First came the glamping tents tucked away in a garden overlooking the lake and the ocean beyond. They were an instant hit. Then came the pods, or tiny homes as they’re more commonly known.
The pods were inspired by Bec’s background in environmental science and sustainability; she wanted to build accommodation that respected the surrounding landscape of bright green fields dotted with pine trees and paddocks of cows and sheep.
She also wanted to use Australian materials to build them. The answer came in the form of tiny homes, built at a location only a two-hour drive away. “Just the idea of using local people to build our tiny homes was appealing,” she says.
The couple purchased two tiny homes. Clyde ($285 per night based on a two-night stay) is larger and equipped with a fireplace and oven. According to Bec, it has more of a “guy energy”. Bonnie ($250 a night based on a two-night stay) is smaller, but proving to be more popular with visitors. “It’s priced a little less, but also it’s just really cute, and it’s all you need,” says Bec.
Downstairs, each house has a kitchen, bathroom, and seating nook, as well as plenty of windows. The windows are double-glazed to keep out any draft that might require additional heating and wasted energy. A wooden ladder leads to an attic-type area with a comfy double mattress, small sky roof and power outlets. The homes are solar powered by panels on their roofs, and use rainwater for the shower and kitchen faucet.
The average stay in the homes so far has been two and three nights. For longer stays, the rate is discounted. One-night stays are also encouraged, particularly as an attractive option for those driving between Sydney and Melbourne. “We’re actually starting to get people on business trips as well because there’s free Wi-Fi,” Bec says. “You can still get things done, but you can be in quirky accommodation.”
Conversely, a lot of guests enjoy the opportunity to slow things down, enjoy nature and really unplug from the world. “We also find a lot of people bring bikes and go bike riding because a lot of the roads are not busy.
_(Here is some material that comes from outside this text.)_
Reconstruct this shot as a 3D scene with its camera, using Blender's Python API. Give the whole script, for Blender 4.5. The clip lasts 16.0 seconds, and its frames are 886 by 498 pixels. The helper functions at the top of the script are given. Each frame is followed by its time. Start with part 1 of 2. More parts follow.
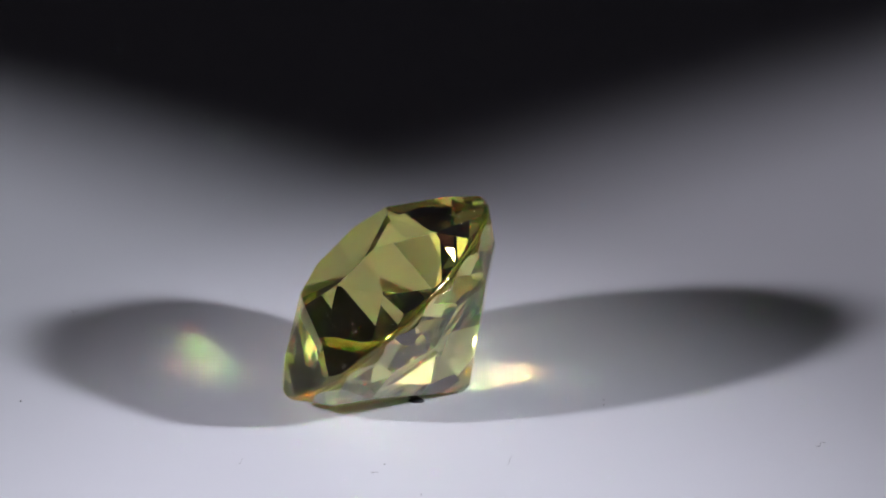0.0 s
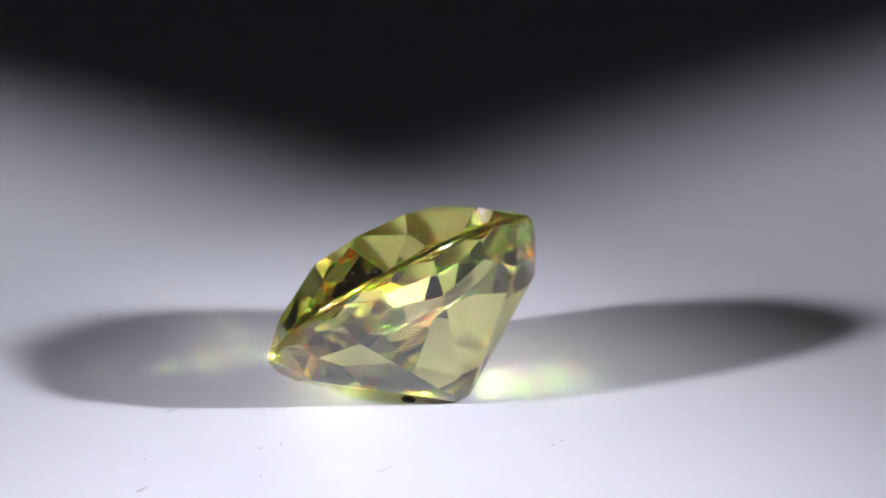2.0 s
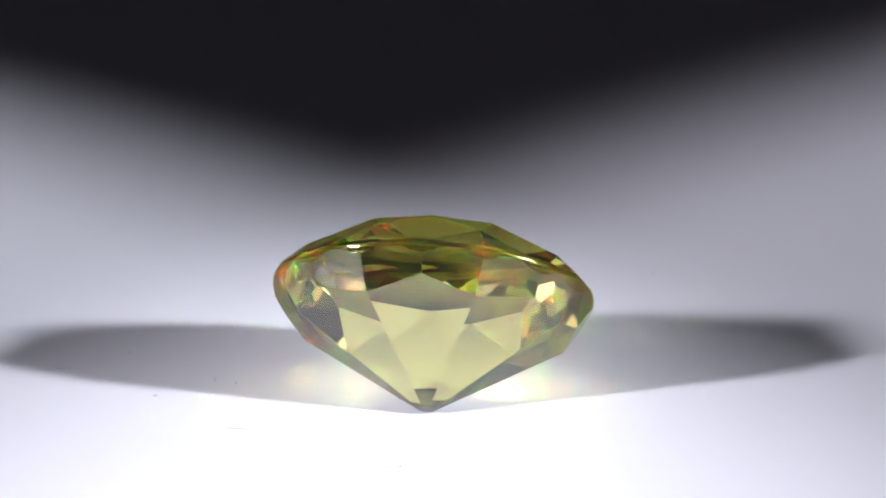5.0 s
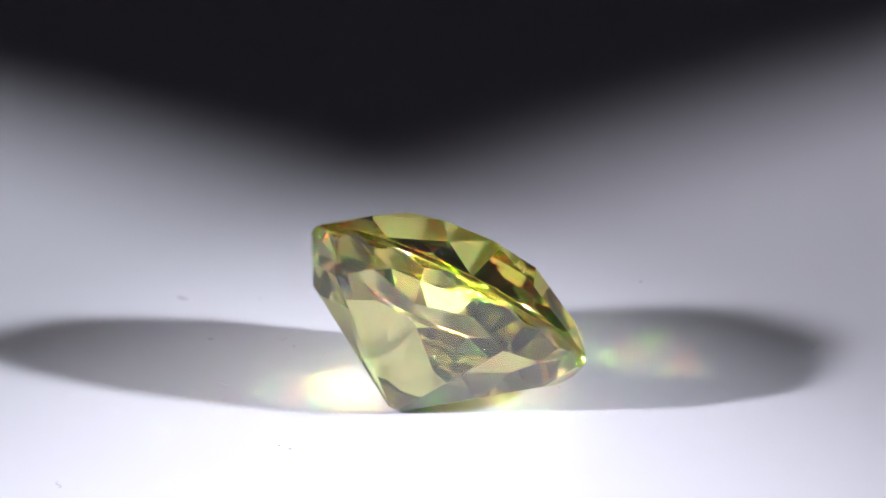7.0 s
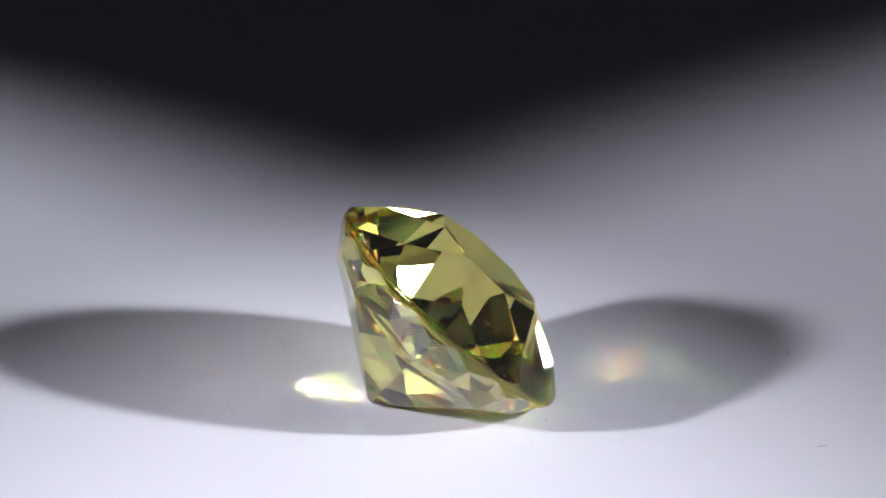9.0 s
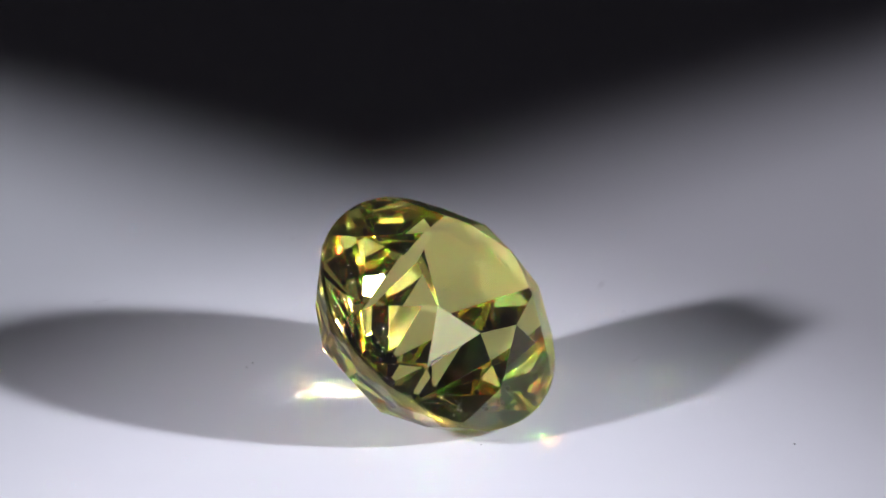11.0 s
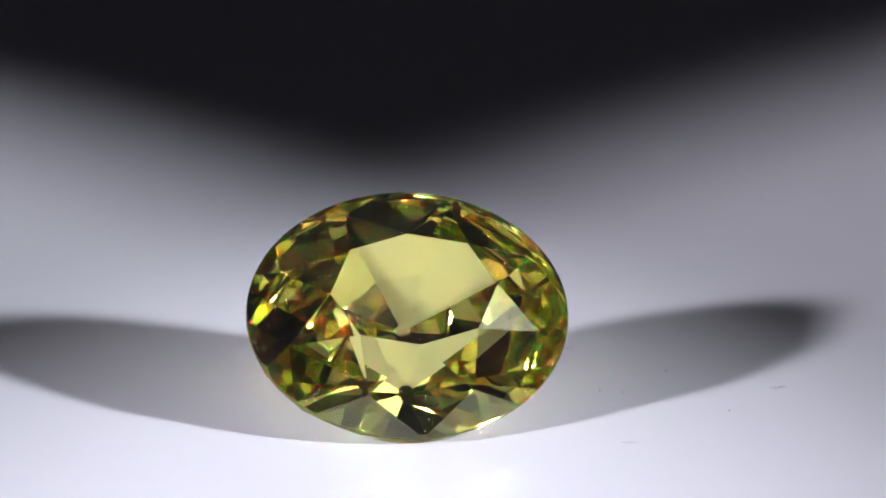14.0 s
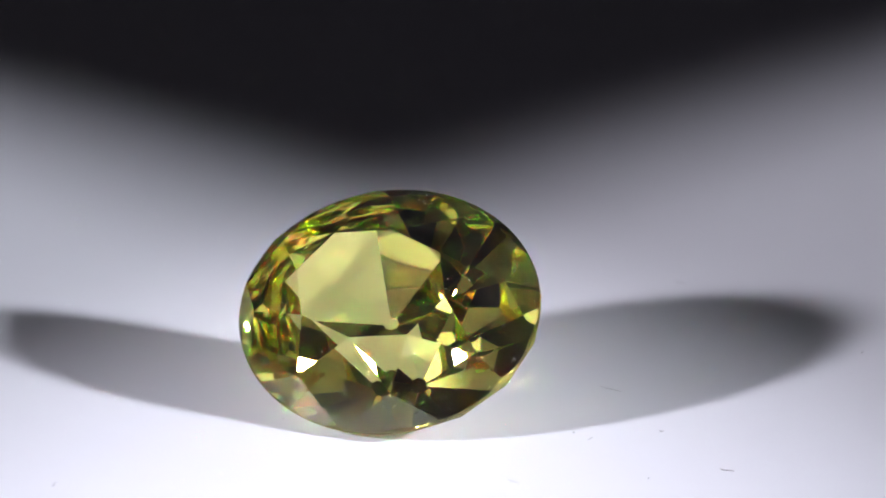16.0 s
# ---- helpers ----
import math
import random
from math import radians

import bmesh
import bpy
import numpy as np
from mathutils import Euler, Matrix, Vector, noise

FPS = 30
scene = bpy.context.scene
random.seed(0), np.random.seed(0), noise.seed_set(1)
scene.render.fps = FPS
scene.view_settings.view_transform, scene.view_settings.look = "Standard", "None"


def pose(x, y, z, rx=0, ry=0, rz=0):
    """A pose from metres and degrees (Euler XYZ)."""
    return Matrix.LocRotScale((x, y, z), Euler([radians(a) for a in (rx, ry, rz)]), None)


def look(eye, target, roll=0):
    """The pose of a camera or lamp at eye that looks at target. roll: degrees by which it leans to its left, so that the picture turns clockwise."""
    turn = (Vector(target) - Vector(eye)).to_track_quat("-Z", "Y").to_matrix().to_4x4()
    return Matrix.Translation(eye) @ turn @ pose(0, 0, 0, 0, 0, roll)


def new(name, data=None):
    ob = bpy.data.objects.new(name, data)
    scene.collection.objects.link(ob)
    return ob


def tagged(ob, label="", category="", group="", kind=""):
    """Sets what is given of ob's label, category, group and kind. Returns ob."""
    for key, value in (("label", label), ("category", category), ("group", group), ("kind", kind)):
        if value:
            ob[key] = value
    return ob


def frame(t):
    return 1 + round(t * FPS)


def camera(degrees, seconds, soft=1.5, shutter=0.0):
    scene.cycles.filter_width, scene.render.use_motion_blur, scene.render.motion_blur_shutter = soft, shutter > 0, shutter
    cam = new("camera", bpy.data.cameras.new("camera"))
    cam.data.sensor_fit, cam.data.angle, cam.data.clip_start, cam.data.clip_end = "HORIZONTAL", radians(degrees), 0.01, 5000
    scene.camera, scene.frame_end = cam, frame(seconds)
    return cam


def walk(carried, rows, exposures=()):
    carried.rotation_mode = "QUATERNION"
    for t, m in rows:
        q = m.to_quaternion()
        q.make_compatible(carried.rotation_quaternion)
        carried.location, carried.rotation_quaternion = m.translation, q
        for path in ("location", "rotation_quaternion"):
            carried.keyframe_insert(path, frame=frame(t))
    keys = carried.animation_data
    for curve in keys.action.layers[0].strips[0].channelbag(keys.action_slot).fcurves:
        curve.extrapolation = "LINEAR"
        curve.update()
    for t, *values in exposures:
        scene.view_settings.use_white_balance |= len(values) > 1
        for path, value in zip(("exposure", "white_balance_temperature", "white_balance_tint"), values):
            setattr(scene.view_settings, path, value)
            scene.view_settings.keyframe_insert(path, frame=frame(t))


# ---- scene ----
# A faceted yellow-green gemstone lies on a slowly turning white platter, lit by two unseen lamps built as clusters of
# spots.
# ---- camera ----
cam = camera(5.984, 16.0, soft=1.7)
EYE = (0.000837, -0.245435, 0.097409)
cam.data.dof.use_dof = True
cam.data.dof.focus_distance, cam.data.dof.aperture_fstop = 0.2605, 95.0
TILT = radians(20.652)
AIM = (EYE[0], EYE[1] + math.cos(TILT), EYE[2] - math.sin(TILT))
walk(cam, [(0.0, look(EYE, AIM)), (16.0, look(EYE, AIM))],
     exposures=[(0.0, -0.75), (0.5, -0.56), (1.0, -0.34), (2.5, -0.25), (3.0, -0.24), (4.0, 0.07), (6.5, 0.09), (7.0, 0.03), (8.0, -0.15), (9.0, -0.26), (11.5, -0.38), (12.5, -0.12), (14.5, -0.23), (15.5, -0.08), (16.0, -0.01)])

# ---- light ----
scene.cycles.caustics_refractive = scene.cycles.caustics_reflective = True
scene.cycles.sample_clamp_indirect = 0
scene.cycles.blur_glossy = 0
scene.cycles.max_bounces = scene.cycles.transmission_bounces = scene.cycles.glossy_bounces = 32

world = bpy.data.worlds.new("dim_room")
scene.world = world
world.use_nodes = True
sky = world.node_tree.nodes["Background"]
sky.inputs["Color"].default_value = (0.82, 0.76, 1.0, 1)
sky.inputs["Strength"].default_value = 0.011


def spot_cluster(name, azimuth, elevation, aim, watts, half, blend, colour, distance=0.211):
    """An unseen lamp as four core spots, turned to one pool of light that begins just before the gemstone, in a ring of
    eight dim spots added to brighten the stone alone.
    """
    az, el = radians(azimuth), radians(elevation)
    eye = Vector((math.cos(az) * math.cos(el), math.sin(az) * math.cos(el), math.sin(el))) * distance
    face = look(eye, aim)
    # Core spots soften one lamp's shadow; the added dim ring only brightens the facets.
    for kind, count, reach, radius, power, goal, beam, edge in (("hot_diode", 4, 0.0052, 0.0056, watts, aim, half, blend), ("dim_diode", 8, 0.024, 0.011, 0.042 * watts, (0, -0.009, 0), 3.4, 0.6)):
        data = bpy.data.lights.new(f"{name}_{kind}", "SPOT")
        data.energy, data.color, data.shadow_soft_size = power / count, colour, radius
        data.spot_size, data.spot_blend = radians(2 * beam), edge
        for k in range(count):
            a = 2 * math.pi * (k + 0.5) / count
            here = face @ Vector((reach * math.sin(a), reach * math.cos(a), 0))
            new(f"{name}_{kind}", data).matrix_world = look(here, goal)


spot_cluster("west", 207.5, 25.35, (0.0748, 0.0129, 0), 2.42, 10.38, 0.2, (0.96, 0.945, 1.11))
spot_cluster("east", -21.9, 26.05, (-0.0905, 0.0124, 0), 3.14, 10.15, 0.02, (0.935, 0.952, 1.105))


# ---- materials ----
def nodes_of(name):
    m = bpy.data.materials.new(name)
    m.use_nodes = True
    tree = m.node_tree
    tree.nodes.clear()
    return m, tree, tree.nodes.new("ShaderNodeOutputMaterial")


def add(tree, kind, **values):
    n = tree.nodes.new(kind)
    for key, value in values.items():
        n.inputs[key.replace("_", " ")].default_value = value
    return n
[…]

There are no traffic lights or roundabouts,” she says. “So we’re getting a lot of people coming from the city wanting to really unwind, maybe even disconnect and have a break from social media, from work – that sort of thing.”
There’s plenty to explore in the area, too. Nearby Gulaga Mountain can be climbed on a four-hour return hike. Just down the road is 200-year-old Dromedary Hotel, great for people-watching and tasty meals. You can snorkel with seals off Montague Island, a short boat trip from the town one over, Narooma. There are also fresh produce markets, Tilba Winery with a band on every Sunday, and fine dining restaurant The Whale Restaurant.
The main takeaway? “We wanted [guests] to go away with an appreciation for nature,” says Bec. “Appreciation for this little special part of the world because I think it’s quite undiscovered and unspoilt so there hasn’t been a lot of tourists through.”